The list of potential companies to grab some AI training/inference market share for datacenter use cases is not long but one player most often left out of the conversation in the last year has been Groq.
While SambaNova, Cerebras, and Graphcore have all made headway finding public use cases at well-known research centers and organizations, Groq has been less visible. In fact, it wasn’t until recently they made a wave of appearances in chatter, not because of a new installation but because they’ve taken on more funding ($300 million in Series C). The investment round was not led by the superstar VCs other chip startups have, but it’s happening because there’s real customer momentum they can see—even if it’s not public, Groq co-founder and CEO, Jonathan Ross, tells us.
“We have three of the labs and we’ve shipped to two lighthouse customers,” he explains, but the details are under NDA other than that one of the big customers is fintech, another is on the autonomous vehicles (AV) side. What is interesting about the two largest is that they chose Groq for completely different reasons. “In the autonomous case they were able to replace four GPUs with a single one of our chips, the energy savings was crucial. In the datacenter case [fintech] they needed to scale up and while they could get performance on a GPU and scaled performance on CPU they couldn’t get both. We could give them better than GPU performance on a per-socket bases and can scale to hundreds of chips,” Ross adds.
When asked why we aren’t hearing much about Groq in 2021, Ross says they’ve been focused on real-world problems instead of making noise. “That’s no way to run a startup,” he says. Although for those who watch this segment carefully, in the overhyped world of AI chip upstarts, more noise (or at least public use cases) tends to mean more traction.
The real question for Groq is what that list of secret customers are buying and why, especially when there are so many options for custom AI acceleration and general purpose devices that do the job well and efficiently enough.
In terms of market segments, Ross tells us the balance between autonomous and datacenter is about even in terms of the existing customer base but he says it’s difficult to determine the exact split since so much of what’s happening in AV is simulation-driven thus has a datacenter angle since customers don’t want dueling architectures.

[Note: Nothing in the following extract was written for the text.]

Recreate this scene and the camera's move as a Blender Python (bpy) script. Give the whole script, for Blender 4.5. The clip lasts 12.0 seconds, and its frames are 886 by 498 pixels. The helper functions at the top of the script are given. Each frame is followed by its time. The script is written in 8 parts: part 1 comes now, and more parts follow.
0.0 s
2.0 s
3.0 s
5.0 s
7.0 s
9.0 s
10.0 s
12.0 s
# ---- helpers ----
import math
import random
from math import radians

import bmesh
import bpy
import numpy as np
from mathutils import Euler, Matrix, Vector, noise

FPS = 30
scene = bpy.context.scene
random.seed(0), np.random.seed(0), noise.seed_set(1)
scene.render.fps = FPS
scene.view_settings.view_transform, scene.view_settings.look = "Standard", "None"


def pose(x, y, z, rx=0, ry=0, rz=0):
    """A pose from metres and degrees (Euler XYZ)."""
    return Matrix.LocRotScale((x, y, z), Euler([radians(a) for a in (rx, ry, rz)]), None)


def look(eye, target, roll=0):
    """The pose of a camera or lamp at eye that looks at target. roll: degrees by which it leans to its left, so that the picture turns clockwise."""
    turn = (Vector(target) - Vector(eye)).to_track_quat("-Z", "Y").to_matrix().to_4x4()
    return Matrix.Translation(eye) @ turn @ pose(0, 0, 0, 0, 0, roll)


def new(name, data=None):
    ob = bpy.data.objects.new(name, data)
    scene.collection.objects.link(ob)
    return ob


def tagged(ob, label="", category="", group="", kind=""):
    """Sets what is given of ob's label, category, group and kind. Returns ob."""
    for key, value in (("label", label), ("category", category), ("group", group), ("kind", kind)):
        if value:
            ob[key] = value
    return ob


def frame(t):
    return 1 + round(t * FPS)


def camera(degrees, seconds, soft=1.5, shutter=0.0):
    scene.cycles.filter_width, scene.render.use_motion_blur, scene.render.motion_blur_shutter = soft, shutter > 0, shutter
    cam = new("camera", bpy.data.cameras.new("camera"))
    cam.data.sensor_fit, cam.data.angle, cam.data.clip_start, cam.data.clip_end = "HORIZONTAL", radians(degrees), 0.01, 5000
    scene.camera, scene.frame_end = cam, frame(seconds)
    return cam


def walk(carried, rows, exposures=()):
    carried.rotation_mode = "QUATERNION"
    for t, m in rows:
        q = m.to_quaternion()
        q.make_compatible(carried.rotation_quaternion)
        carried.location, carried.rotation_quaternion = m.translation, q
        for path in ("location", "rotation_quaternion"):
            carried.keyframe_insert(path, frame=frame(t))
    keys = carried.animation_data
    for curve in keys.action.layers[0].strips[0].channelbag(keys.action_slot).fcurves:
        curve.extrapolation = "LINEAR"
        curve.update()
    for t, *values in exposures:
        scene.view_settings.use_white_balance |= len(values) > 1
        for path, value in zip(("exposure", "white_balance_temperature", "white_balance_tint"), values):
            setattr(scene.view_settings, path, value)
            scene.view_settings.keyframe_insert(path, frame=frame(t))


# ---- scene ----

The unit of deployment Groq counts by is per rack or per four racks with the ability to connect more to continue scaling. Ross says to date they’ve deployed “hundreds of racks” with between one to four per site/user. “When we give them linearly scaled compute they get excited about using it in different ways. Instead of a massive CPU deployment they can do something more contained in a Groq environment and actually get more done using these ‘pods’ of compute. There’s real work to be done and often it was overnight. We can allow them to complete a run in near real-time, which is a game-changer for how they operate and make decisions going forward,” Ross argues.
“The two areas we shine are in low latency, which lines up well with real-time applications,” Ross says. “We have about 10x lower latency than other architectures because our chip is single core, all transistors are dedicated to a single problem at a time. The other is in scaling up. Our chip is deterministic, we can solve larger scale problems and address tail latency.” Ross adds that they are finding success with the obvious embarrassingly parallel problems mainstream hardware can tackle, but their approach is closer to sequential processing, something he says works especially well with training.
Instead of going it alone on the CAPEX-intensive appliance route, Groq is working any angle possible to secure a spot in the datacenter. While OEM partners have not been publicly announced, when asked specifically about HPE, Dell, and Supermicro during a partnership question Ross told us two of the three are shipping Groq systems now. Usually these have eight of the TSP chips alongside two AMD Epyc CPUs with hefty interconnect between the TSPs and 16 120Gb/s links per chip along with whatever custom tooling OEM partners add.
“Our flexibility tactically lets us meet customers where they want to be. Having said that, and also, channels being what they are, it means we can deploy at a colo as part of a cloud provider’s infrastructure or customers can go hybrid with that. We don’t see the need to commit to one strategy,” Ross explains.
Ross says that they’ll be pushing to be more public with customer wins this coming year and insists that the customers they have are able to deploy models and projects they couldn’t afford to on traditional compute before. “We’ve also double the size of the company since July and will probably do that again this year. We have tremendous customer traction evidenced by this latest investor round. We’ve been focused on product and less on marketing, we’re busy talking with customers and building the business instead of making noise.”
Back to the original question: can the company come back into the public eye with the same excitement the market felt about their ex-Google TPU engineering team led by Ross? In our view at TNP, it will take some big public wins to rival chip startup competitors have secured to prove the value of their minimalist scalable architecture which, from all we’ve seen, is solid, both in terms of hardware performance and the software underbelly.
With multiple form factors and ways of delivering Groq hardware into customer hands, it is still hard to say why they haven’t worked to gather public steam in the last two years. Their entrance into the market made big waves, especially because of the pedigree of the founding team and initial entry defined by a simple architecture and compiler/software-first approach. Although scoring public deals with national labs and Fortune 500s might seem like a waste of time for a company that wants to just focus on engineering, noise matters. And if they don’t start making some soon via public deals, they’ll continue slipping off the list of viable (market reach-wise) AI hardware makers.